Visitors to Erie Canal Museum Have New, Interactive Ways to Learn Local History

Oct 6, 2016

The Erie Canal Museum celebrated the completion of its new permanent first-floor exhibit on Wednesday.
Credit Chris Bolt

Visitors to the Erie Canal Museum starting this week can enjoy an elaborate new exhibit that turns the main-floor visitors’ center into a fun and interactive journey through history.


The museum celebrated the completion of the museum’s new permanent first-floor exhibit, “The Erie Canal Made New York” after more than ten years of preparation, design and construction.


“We try to keep the space as fresh as we can,” said Executive Director Natalie Stetson. “But this exhibit is something new to see and we hope that it paves the way for a very bright future for the museum.”


The new exhibit uses hands-on exhibits, narrative audio tracks, interactive displays and original artifacts to chronicle the history of the inland waterway that helped shape the United States and made New York City the economic center of the world.
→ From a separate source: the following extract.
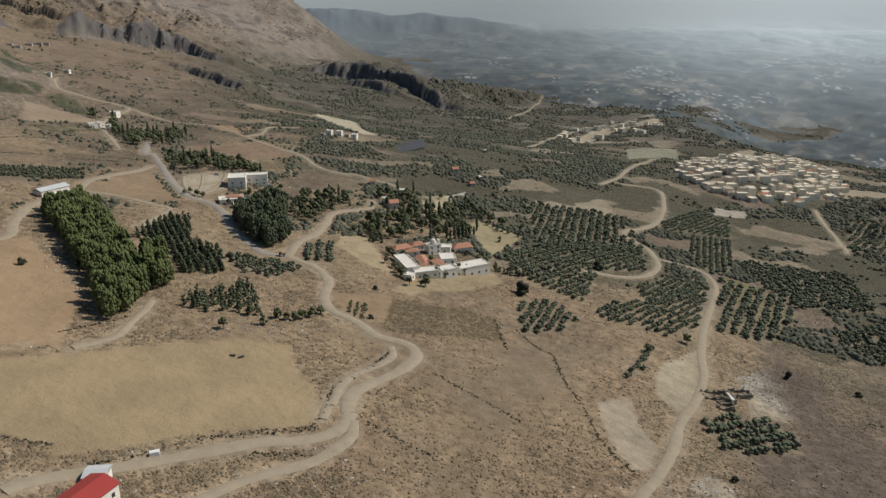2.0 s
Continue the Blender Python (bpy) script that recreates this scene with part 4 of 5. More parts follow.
def far_plain():
    turns, reach = np.arange(-46, 40, 0.14), np.geomspace(820, 4890, 360)
    a, r = np.meshgrid(np.radians(turns), reach)
    x, y = HUB[0] - r * np.sin(a), HUB[1] + r * np.cos(a)
    edge = brink(np.degrees(a))
    shown = smooth(60, 240, r - edge)
    z = far_at(np.full(r.shape, -25.0), r) + 5 - drop(np.degrees(a), r) - 45 * (1 - shown)
    land = smooth(4650, 3950, r + 60 * fbm(np.degrees(a) / 7, r * 0 + 1.0, 4, 15))
    degrees = np.degrees(a)
    hills = fbm(x / 420, y / 420, 5, 19)
    z = z + land * smooth(150, 420, r - edge) * (4 + 11 * hills + 9 * np.abs(fbm(x / 170, y / 170, 4, 20)))
    cape = np.interp(degrees, [14, 18, 24, 30, 34, 40], [0, 55, 105, 150, 168, 175]) * np.exp(-((r - 4150 + 90 * fbm(degrees / 5, r * 0, 3, 47)) / 150) ** 2) * (0.9 + 0.15 * fbm(degrees / 2.5, r * 0 + 2.0, 4, 48))
    z = z + cape
    u, v = a * 2300, r * 0.45
    cell = hash_grid(np.floor(u / 40 + 0.3 * v / 40 + 1.6 * fbm(u / 110, v / 110, 4, 33)), np.floor(v / 36 + 1.6 * fbm(u / 100, v / 100, 4, 34)), 35)
    n = fbm(u / 42, v / 42, 4, 36)
    woods = smooth(0.05, 0.3, fbm(u / 85, v / 85, 5, 43) + 0.3 * n)
    tone = np.empty((*x.shape, 3))
    # base land tone, already shifted to blue-grey for haze
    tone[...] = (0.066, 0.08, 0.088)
    for low, high, c in ((0.45, 0.7, (0.095, 0.10, 0.092)), (0.7, 0.86, (0.125, 0.123, 0.11)), (0.86, 1.0, (0.17, 0.16, 0.14))):
        k = ((cell >= low) & (cell < high)).astype(float)[..., None]
        tone = tone * (1 - k) + np.array(c) * k
    tone = tone * (0.85 + 0.5 * np.clip(n, -1, 1))[..., None]
    tone = tone * (1 - 0.75 * woods[..., None]) + np.array((0.042, 0.054, 0.06)) * 0.75 * woods[..., None]
    lanes = smooth(0.045, 0.015, np.abs(fbm(u / 150, v / 150, 3, 38))) * smooth(-0.1, 0.4, n)
    tone = tone * (1 - 0.7 * lanes[..., None]) + np.array((0.24, 0.22, 0.19)) * 0.7 * lanes[..., None]
    specks = ((hash_grid(np.floor(u / 9), np.floor(v / 8), 40) > 0.9) & (fbm(u / 130, v / 130, 4, 41) > 0.62 - 0.2 * smooth(16, 6, degrees) * smooth(-10, 0, degrees))).astype(float)[..., None]
    tone = tone * (1 - specks) + np.array((0.33, 0.315, 0.29)) * specks
    # haze painted into the colour: denser with distance, brighter on the sun's side
    sunward_haze = (0.55 + 1.05 * smooth(19, -5, degrees) * (1 - 0.3 * smooth(-8, -26, degrees)))[..., None]
    haze_veil = (0.06 + 0.80 * smooth(1200, 4500, r) ** 1.35)[..., None]
    tone = tone * (1 - haze_veil) + np.array((0.36, 0.41, 0.43)) * sunward_haze * haze_veil
    # the sea's pale tone is painted haze too, brighter sunward
    tone = tone * land[..., None] + np.array((0.44, 0.48, 0.49)) * (0.45 + 0.55 * sunward_haze) * (1 - land[..., None])
    # haze blue painted over the cape
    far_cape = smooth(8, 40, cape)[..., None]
    tone = tone * (1 - far_cape) + np.array((0.24, 0.28, 0.305)) * (0.4 + 0.6 * sunward_haze) * far_cape
    rows, cols = x.shape
    q = np.arange(rows * cols).reshape(rows, cols)
    quads = np.stack([q[:-1, :-1], q[1:, :-1], q[1:, 1:], q[:-1, 1:]], -1).reshape(-1, 4)
    me = bpy.data.meshes.new("backdrop")
    me.from_pydata(np.stack([x, y, z], -1).reshape(-1, 3).tolist(), [], quads.tolist())
    # the attribute holds land colour and painted haze together
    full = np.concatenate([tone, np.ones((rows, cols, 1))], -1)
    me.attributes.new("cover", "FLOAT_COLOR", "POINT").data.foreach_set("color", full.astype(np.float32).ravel())
    me.polygons.foreach_set("use_smooth", np.ones(len(quads), bool))
    if me.polygons[len(me.polygons) // 2].normal.z < 0:
        me.flip_normals()
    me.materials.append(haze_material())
    return me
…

The new exhibit includes hands-on exhibits, narrative audio tracks and interactive displays to show the inland waterway’s history.
Credit Chris Bolt

“As downtown continues to grow and flourish, we want to be a part of that, as opposed to just kind of benefiting from it,” Stetson said.


Stetson said the exhibit will take visitors on a journey from the canal’s planning phase through its construction and up to the present barge canal system.


She said engineering breakthroughs were born here because the original construction of the canal was dug almost entirely by hand.


“The whole story is told here,” Stetson said.


The display ends with a large, light-up map that depicts the original canal and many existing canal stops, and the Canalway Heritage Corridor.


Stetson reminded us the Erie Canal is not just a thing of the past.


She said she wants the changes to the museum and the history on display to change the museum’s future.


We have new different events (and) are doing on Wednesdays on the Weighlock series geared towards really a more millennial population,” Stetson said.

Stetson said they are hoping to reach new audience this way.

The new exhibit cost over $700,000 to complete.

The Erie Canal Museum's Executive Director Natalie Stetson said the new exhibit will take visitors on a journey from the canal’s planning phase to the current barge canal system.